• Direction
Write out the material below exactly, beginning at the line that contains "7. More parts follow." and ending with its last line, both ends included; write nothing else.

• Working data

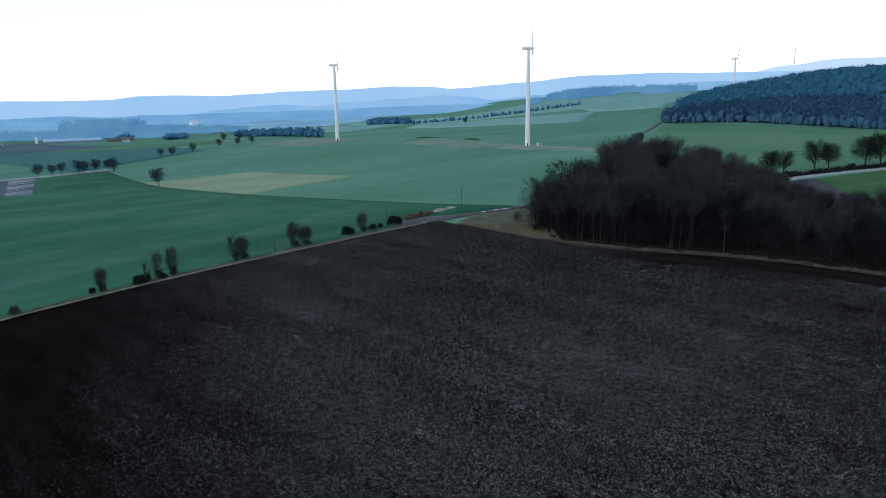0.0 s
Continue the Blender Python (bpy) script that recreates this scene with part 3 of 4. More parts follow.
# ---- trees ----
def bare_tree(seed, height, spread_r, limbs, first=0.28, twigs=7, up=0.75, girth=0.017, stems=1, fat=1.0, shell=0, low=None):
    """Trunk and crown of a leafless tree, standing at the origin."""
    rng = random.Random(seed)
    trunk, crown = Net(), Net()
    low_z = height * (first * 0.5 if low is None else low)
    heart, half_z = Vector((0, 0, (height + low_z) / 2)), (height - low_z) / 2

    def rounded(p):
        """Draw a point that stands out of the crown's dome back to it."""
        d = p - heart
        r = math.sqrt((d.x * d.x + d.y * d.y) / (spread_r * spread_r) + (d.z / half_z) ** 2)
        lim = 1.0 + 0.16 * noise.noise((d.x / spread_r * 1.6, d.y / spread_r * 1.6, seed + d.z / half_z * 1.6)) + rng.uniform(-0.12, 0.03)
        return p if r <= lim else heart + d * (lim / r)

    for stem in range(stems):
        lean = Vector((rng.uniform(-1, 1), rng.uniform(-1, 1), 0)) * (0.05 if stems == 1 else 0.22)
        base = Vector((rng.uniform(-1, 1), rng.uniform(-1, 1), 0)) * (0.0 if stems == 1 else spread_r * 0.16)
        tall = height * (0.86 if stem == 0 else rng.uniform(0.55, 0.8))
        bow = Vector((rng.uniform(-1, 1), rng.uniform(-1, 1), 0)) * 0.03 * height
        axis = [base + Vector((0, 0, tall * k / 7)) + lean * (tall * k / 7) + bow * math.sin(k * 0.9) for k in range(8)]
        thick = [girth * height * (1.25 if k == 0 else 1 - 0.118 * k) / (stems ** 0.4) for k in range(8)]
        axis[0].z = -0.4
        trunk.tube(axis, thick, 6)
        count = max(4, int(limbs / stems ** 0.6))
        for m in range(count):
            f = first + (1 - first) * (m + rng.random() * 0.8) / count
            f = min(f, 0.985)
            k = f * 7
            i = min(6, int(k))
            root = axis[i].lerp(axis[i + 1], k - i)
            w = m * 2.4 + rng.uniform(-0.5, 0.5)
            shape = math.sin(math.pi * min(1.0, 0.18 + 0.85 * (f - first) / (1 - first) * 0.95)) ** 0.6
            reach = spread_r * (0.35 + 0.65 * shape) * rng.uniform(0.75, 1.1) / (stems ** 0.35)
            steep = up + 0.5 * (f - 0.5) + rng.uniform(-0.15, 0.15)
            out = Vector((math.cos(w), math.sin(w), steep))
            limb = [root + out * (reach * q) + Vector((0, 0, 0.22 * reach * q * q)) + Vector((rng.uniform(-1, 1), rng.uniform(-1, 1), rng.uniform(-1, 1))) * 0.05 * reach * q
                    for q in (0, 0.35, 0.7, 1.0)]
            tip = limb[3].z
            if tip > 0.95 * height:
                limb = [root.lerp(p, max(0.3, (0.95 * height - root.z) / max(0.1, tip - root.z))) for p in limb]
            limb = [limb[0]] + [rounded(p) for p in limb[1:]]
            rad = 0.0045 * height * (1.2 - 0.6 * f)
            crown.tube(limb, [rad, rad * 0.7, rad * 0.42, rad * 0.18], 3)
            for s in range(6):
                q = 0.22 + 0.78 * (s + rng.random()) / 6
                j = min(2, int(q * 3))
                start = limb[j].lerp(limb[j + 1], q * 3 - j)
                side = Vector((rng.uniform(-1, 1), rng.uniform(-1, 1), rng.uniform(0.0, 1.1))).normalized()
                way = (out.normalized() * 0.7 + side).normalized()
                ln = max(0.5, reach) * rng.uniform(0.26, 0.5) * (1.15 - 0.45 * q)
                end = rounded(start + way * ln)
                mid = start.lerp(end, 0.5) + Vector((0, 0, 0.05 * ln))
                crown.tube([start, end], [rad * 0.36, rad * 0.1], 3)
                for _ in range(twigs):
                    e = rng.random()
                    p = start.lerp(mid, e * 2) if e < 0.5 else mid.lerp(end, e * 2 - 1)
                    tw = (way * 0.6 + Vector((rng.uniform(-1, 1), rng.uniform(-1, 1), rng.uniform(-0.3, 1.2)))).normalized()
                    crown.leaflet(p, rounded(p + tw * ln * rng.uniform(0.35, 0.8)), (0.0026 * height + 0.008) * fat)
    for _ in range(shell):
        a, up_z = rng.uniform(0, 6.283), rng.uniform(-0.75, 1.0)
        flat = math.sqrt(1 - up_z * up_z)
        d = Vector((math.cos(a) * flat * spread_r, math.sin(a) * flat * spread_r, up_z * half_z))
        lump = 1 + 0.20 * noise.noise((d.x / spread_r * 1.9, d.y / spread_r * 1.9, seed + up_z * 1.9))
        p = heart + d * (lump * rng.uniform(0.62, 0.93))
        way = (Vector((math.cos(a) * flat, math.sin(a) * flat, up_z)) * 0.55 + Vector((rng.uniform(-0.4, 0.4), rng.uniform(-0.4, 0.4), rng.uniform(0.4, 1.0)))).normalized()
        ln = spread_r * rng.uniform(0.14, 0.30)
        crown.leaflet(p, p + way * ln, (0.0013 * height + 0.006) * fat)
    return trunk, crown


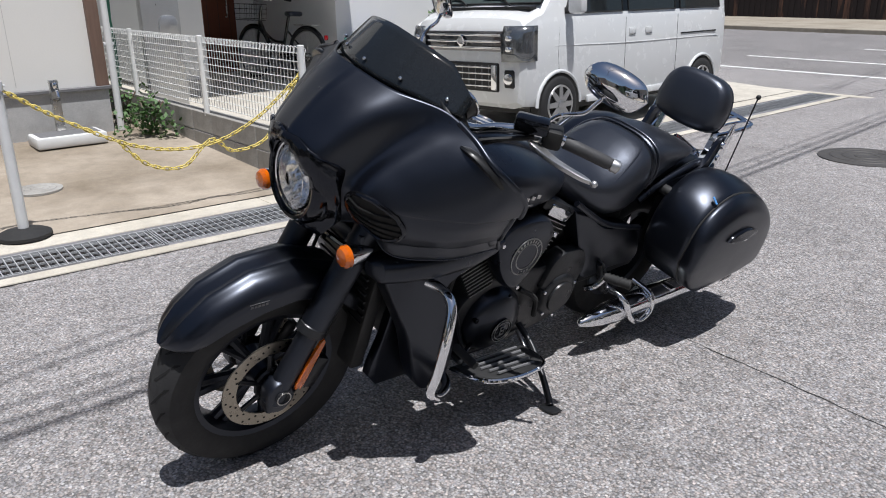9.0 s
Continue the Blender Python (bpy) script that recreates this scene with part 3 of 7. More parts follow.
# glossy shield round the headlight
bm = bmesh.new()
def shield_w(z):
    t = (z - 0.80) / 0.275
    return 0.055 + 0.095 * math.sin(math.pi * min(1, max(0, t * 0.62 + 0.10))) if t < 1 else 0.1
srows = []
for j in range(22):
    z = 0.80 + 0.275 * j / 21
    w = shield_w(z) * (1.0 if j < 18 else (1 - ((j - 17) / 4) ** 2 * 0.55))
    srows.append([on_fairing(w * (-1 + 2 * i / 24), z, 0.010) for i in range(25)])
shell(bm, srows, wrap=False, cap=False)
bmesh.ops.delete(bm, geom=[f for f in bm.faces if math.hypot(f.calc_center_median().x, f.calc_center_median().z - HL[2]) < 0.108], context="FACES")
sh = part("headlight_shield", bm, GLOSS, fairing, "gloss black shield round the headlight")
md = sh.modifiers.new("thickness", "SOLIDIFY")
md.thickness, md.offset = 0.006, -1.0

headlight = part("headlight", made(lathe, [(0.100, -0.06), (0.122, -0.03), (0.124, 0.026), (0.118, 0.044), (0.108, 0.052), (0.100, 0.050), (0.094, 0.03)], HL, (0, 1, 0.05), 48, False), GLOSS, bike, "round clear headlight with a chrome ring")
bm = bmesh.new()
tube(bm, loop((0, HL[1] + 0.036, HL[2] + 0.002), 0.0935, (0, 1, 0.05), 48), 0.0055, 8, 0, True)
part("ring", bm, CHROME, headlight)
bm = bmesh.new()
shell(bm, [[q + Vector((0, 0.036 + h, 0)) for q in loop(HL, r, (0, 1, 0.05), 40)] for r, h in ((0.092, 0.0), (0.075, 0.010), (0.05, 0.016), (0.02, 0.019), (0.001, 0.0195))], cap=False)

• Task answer
Continue the Blender Python (bpy) script that recreates this scene with part 3 of 7. More parts follow.
# glossy shield round the headlight
bm = bmesh.new()
def shield_w(z):
    t = (z - 0.80) / 0.275
    return 0.055 + 0.095 * math.sin(math.pi * min(1, max(0, t * 0.62 + 0.10))) if t < 1 else 0.1
srows = []
for j in range(22):
    z = 0.80 + 0.275 * j / 21
    w = shield_w(z) * (1.0 if j < 18 else (1 - ((j - 17) / 4) ** 2 * 0.55))
    srows.append([on_fairing(w * (-1 + 2 * i / 24), z, 0.010) for i in range(25)])
shell(bm, srows, wrap=False, cap=False)
bmesh.ops.delete(bm, geom=[f for f in bm.faces if math.hypot(f.calc_center_median().x, f.calc_center_median().z - HL[2]) < 0.108], context="FACES")
sh = part("headlight_shield", bm, GLOSS, fairing, "gloss black shield round the headlight")
md = sh.modifiers.new("thickness", "SOLIDIFY")
md.thickness, md.offset = 0.006, -1.0

headlight = part("headlight", made(lathe, [(0.100, -0.06), (0.122, -0.03), (0.124, 0.026), (0.118, 0.044), (0.108, 0.052), (0.100, 0.050), (0.094, 0.03)], HL, (0, 1, 0.05), 48, False), GLOSS, bike, "round clear headlight with a chrome ring")
bm = bmesh.new()
tube(bm, loop((0, HL[1] + 0.036, HL[2] + 0.002), 0.0935, (0, 1, 0.05), 48), 0.0055, 8, 0, True)
part("ring", bm, CHROME, headlight)
bm = bmesh.new()
shell(bm, [[q + Vector((0, 0.036 + h, 0)) for q in loop(HL, r, (0, 1, 0.05), 40)] for r, h in ((0.092, 0.0), (0.075, 0.010), (0.05, 0.016), (0.02, 0.019), (0.001, 0.0195))], cap=False)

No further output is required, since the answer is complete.